武断政治から文治政治への移行期、秀忠、家光、家綱にわたる3代にわたる徳川将軍に仕え、<徳川の平和>の礎を作った男がいた。
離婚にまつわるもめごとを裁いた話:
離婚にまつわるもめごとを裁いた話:
ある長屋の店子として暮らしていた町人が、女房と別れた。ほどなくその女房は、通りの向かいの側に店を営んでいる扇屋の主人と再婚した。一人暮らしとなった店子の住まいの入口――おそらく腰高障子に、まもなく張り紙をした何者かがいた。そこには、「この者意趣(恨み)があれば、火をつけ申すべし」 と書かれており、この張り紙は二度、三度とつづいた。
長屋の親と5人組の者たちは、問題の店子に別に悪意を抱いていなかった。だが万一近所に迷惑をかける事態になることを恐れるあまり、店子に立ち退きを求めた。
しかし、店子の方としては、だれにも意趣をふくまれる覚えもないので立ち退かない、と主張する。これに困った大屋が評定所に訴え出たので、信綱は大家と店子の詮議にたることになった。
まず信綱が大家に店子の日頃の行状を尋ねたところ、大家は答えた。「店を貸して数年になりますが、悪事に及んだことはございません。ただし近頃夫婦別れをいたしました。別れた女房は向かいの扇屋の妻になっております。」信綱にはそれで分かった。
「その貼り紙は、その方が貼ったのであろう。さてさて、智謀の者よな。そうであろう。」
信綱が決めつけたのは、当の店子である。店子は驚いて白状におよんだが、それをうけて裁きは、「では所払いを申しつける」というものであった。所払いというのは,罰として居住地を立ちのかせることをいう。張り紙をした下手人は店子なのに、所払いを命じられたのは扇屋の方であった。

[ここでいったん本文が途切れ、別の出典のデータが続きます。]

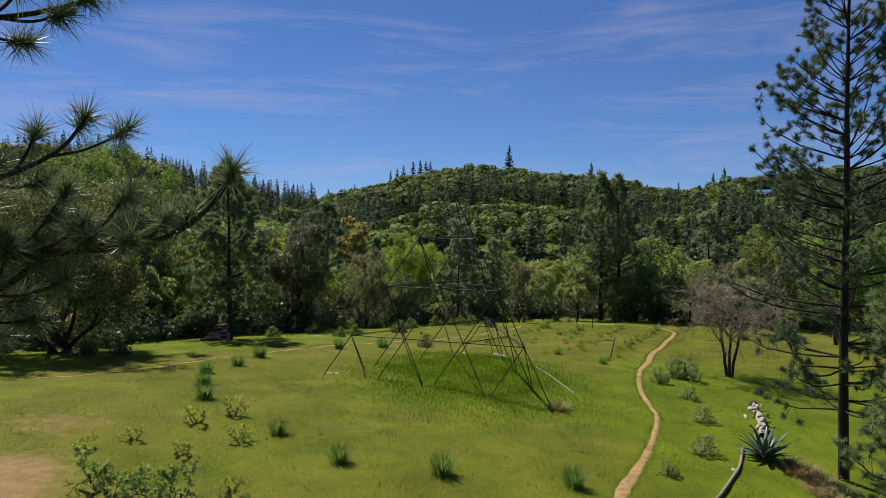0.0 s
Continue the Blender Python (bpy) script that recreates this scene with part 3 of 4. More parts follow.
NEAR = [(young_oak, 0.9, 1.45), (yellow_oak, 0.5, 0.8), (bronze_tree, 0.65, 1.0), (toyon, 0.8, 1.3), (madrone, 0.5, 0.8), (green_oak, 0.6, 0.9)]
taken = [(-24, 42.5, 5), (-14, 68.5, 3), (-8.2, 77, 2), (-3.2, 90, 4.5), (9.1, 80.9, 1.5), (16.1, 83.2, 2), (22.2, 82.6, 2), (-20.5, 68, 3), (-31.5, 66, 4), (19.3, 85.2, 2), (21.9, 86.6, 2), (2.3, 88, 1), (6.6, 89.5, 1), (-16.3, 55.3, 3)]
first = set()
near_n = mid_n = 0
for trial in range(6000):
    if mid_n >= 145:
        break
    y = 20 + 150 * fill_rng.uniform() ** 0.75
    x = fill_rng.uniform(-0.72, 0.70) * (y + 6)
    gap = y - np.interp(x, EDGE_X, EDGE_Y)
    if gap < 0.5 or (x > 0 and y < 56):
        continue
    if 16 < x < 44 and 84 < y < 108 and fill_rng.uniform() < 0.6:
        continue
    if any((x - a) ** 2 + (y - b) ** 2 < (c + 1.3) ** 2 for a, b, c in taken):
        continue
    if gap < 7 and near_n < 26:
        kind, lo, hi = NEAR[fill_rng.choice(6, p=[0.46, 0.20, 0.10, 0.06, 0.04, 0.14])]
        near_n += 1
    else:
        p = [0.30, 0.24, 0.14, 0.10, 0.14, 0.08] if x < 0 else [0.22, 0.26, 0.08, 0.18, 0.14, 0.12]
        kind, lo, hi = MID[fill_rng.choice(6, p=p)]
        if kind is far_pine and y < 96:
            kind = far_olive
        mid_n += 1
    s, turn = fill_rng.uniform(lo, hi), fill_rng.uniform(0, 360)
    if kind in [k for k, _, _ in MID] and kind not in first:
        first.add(kind)
        put(kind, x, y, s, turn)
    else:
        again(kind, x, y, s, turn, fill_rng.uniform(0.9, 1.2))
    taken.append((x, y, 1.7 if y < 105 else 2.4))
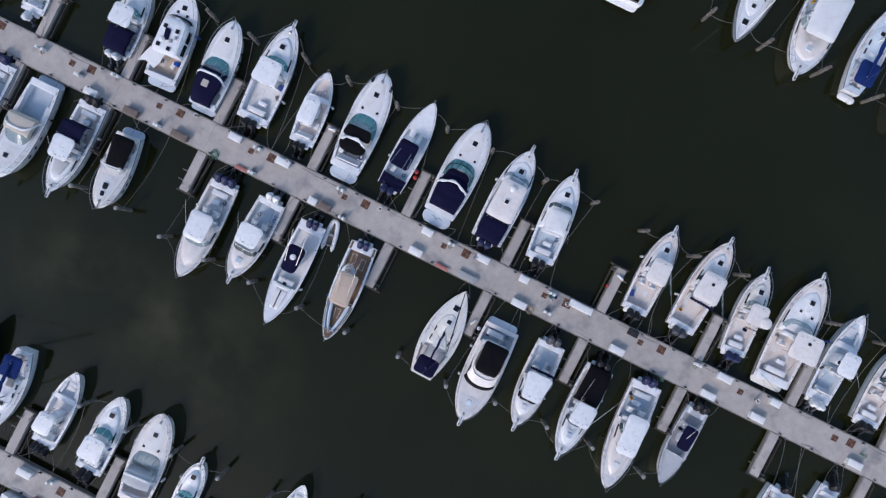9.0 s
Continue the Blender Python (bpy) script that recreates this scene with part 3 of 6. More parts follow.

「事語継志録」に詳しい記述がかけているが、店子が女房を離縁した原因はその女房が予ねてから密通していたため、と考えればよい。店子としては、自分が張り紙をした本人と図星を指されるとまでは予想していなかったことだろう。似にもかかわらず、信綱が扇屋に非があると見抜いたため、結果としては溜飲をさげることができた。